What is asked — Your task is to copy the listing exactly. Drop any pictures from the copy.

Information shown —
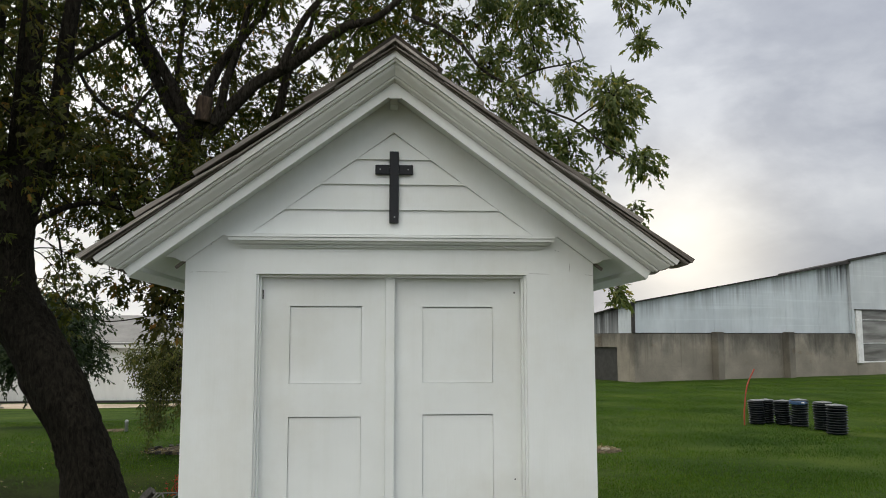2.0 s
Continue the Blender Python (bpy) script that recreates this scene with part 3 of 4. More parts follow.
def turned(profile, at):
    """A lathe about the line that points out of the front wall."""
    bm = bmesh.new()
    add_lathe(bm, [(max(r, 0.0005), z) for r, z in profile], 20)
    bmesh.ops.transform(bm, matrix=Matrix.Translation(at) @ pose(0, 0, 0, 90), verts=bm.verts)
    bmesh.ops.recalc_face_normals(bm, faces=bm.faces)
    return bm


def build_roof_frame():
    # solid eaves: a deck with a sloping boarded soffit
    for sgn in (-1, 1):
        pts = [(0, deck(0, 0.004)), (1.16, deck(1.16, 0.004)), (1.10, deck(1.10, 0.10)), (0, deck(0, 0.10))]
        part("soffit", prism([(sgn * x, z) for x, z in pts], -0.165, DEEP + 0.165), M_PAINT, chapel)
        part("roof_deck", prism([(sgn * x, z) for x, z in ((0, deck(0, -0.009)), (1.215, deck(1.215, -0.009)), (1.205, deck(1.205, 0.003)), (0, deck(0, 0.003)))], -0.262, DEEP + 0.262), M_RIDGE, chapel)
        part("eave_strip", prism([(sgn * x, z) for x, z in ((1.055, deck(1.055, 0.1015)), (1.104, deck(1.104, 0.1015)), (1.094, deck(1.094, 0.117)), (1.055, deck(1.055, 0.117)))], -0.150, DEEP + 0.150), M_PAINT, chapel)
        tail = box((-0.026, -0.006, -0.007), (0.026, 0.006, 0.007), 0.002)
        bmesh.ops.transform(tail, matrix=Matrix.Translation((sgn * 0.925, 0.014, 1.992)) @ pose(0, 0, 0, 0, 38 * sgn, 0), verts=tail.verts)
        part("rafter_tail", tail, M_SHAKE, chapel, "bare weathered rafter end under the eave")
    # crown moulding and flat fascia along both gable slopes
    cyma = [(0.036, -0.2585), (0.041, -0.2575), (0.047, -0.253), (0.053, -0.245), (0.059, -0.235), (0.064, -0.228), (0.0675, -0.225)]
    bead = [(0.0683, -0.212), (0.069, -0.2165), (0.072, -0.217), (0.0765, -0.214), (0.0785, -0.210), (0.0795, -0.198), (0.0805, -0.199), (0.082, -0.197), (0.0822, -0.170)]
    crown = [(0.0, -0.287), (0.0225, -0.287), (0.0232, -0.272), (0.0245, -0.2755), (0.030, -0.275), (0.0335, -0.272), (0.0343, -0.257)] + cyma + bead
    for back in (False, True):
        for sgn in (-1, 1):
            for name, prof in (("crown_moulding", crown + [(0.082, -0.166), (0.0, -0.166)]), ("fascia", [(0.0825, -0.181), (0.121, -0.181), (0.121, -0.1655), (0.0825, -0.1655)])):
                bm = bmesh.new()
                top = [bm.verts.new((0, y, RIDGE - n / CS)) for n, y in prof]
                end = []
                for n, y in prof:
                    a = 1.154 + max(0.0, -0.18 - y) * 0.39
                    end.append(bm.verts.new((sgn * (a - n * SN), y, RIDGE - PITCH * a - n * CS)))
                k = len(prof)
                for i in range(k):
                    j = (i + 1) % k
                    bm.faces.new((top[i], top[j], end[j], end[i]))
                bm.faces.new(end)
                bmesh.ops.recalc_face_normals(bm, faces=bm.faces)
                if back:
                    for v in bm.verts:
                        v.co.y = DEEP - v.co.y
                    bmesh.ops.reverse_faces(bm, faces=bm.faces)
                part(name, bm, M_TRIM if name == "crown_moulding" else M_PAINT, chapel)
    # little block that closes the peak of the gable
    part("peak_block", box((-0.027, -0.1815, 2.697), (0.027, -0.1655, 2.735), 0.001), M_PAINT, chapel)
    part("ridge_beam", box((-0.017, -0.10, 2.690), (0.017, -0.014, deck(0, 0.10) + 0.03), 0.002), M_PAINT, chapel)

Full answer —
2.0 s
Continue the Blender Python (bpy) script that recreates this scene with part 3 of 4. More parts follow.
def turned(profile, at):
    """A lathe about the line that points out of the front wall."""
    bm = bmesh.new()
    add_lathe(bm, [(max(r, 0.0005), z) for r, z in profile], 20)
    bmesh.ops.transform(bm, matrix=Matrix.Translation(at) @ pose(0, 0, 0, 90), verts=bm.verts)
    bmesh.ops.recalc_face_normals(bm, faces=bm.faces)
    return bm


def build_roof_frame():
    # solid eaves: a deck with a sloping boarded soffit
    for sgn in (-1, 1):
        pts = [(0, deck(0, 0.004)), (1.16, deck(1.16, 0.004)), (1.10, deck(1.10, 0.10)), (0, deck(0, 0.10))]
        part("soffit", prism([(sgn * x, z) for x, z in pts], -0.165, DEEP + 0.165), M_PAINT, chapel)
        part("roof_deck", prism([(sgn * x, z) for x, z in ((0, deck(0, -0.009)), (1.215, deck(1.215, -0.009)), (1.205, deck(1.205, 0.003)), (0, deck(0, 0.003)))], -0.262, DEEP + 0.262), M_RIDGE, chapel)
        part("eave_strip", prism([(sgn * x, z) for x, z in ((1.055, deck(1.055, 0.1015)), (1.104, deck(1.104, 0.1015)), (1.094, deck(1.094, 0.117)), (1.055, deck(1.055, 0.117)))], -0.150, DEEP + 0.150), M_PAINT, chapel)
        tail = box((-0.026, -0.006, -0.007), (0.026, 0.006, 0.007), 0.002)
        bmesh.ops.transform(tail, matrix=Matrix.Translation((sgn * 0.925, 0.014, 1.992)) @ pose(0, 0, 0, 0, 38 * sgn, 0), verts=tail.verts)
        part("rafter_tail", tail, M_SHAKE, chapel, "bare weathered rafter end under the eave")
    # crown moulding and flat fascia along both gable slopes
    cyma = [(0.036, -0.2585), (0.041, -0.2575), (0.047, -0.253), (0.053, -0.245), (0.059, -0.235), (0.064, -0.228), (0.0675, -0.225)]
    bead = [(0.0683, -0.212), (0.069, -0.2165), (0.072, -0.217), (0.0765, -0.214), (0.0785, -0.210), (0.0795, -0.198), (0.0805, -0.199), (0.082, -0.197), (0.0822, -0.170)]
    crown = [(0.0, -0.287), (0.0225, -0.287), (0.0232, -0.272), (0.0245, -0.2755), (0.030, -0.275), (0.0335, -0.272), (0.0343, -0.257)] + cyma + bead
    for back in (False, True):
        for sgn in (-1, 1):
            for name, prof in (("crown_moulding", crown + [(0.082, -0.166), (0.0, -0.166)]), ("fascia", [(0.0825, -0.181), (0.121, -0.181), (0.121, -0.1655), (0.0825, -0.1655)])):
                bm = bmesh.new()
                top = [bm.verts.new((0, y, RIDGE - n / CS)) for n, y in prof]
                end = []
                for n, y in prof:
                    a = 1.154 + max(0.0, -0.18 - y) * 0.39
                    end.append(bm.verts.new((sgn * (a - n * SN), y, RIDGE - PITCH * a - n * CS)))
                k = len(prof)
                for i in range(k):
                    j = (i + 1) % k
                    bm.faces.new((top[i], top[j], end[j], end[i]))
                bm.faces.new(end)
                bmesh.ops.recalc_face_normals(bm, faces=bm.faces)
                if back:
                    for v in bm.verts:
                        v.co.y = DEEP - v.co.y
                    bmesh.ops.reverse_faces(bm, faces=bm.faces)
                part(name, bm, M_TRIM if name == "crown_moulding" else M_PAINT, chapel)
    # little block that closes the peak of the gable
    part("peak_block", box((-0.027, -0.1815, 2.697), (0.027, -0.1655, 2.735), 0.001), M_PAINT, chapel)
    part("ridge_beam", box((-0.017, -0.10, 2.690), (0.017, -0.014, deck(0, 0.10) + 0.03), 0.002), M_PAINT, chapel)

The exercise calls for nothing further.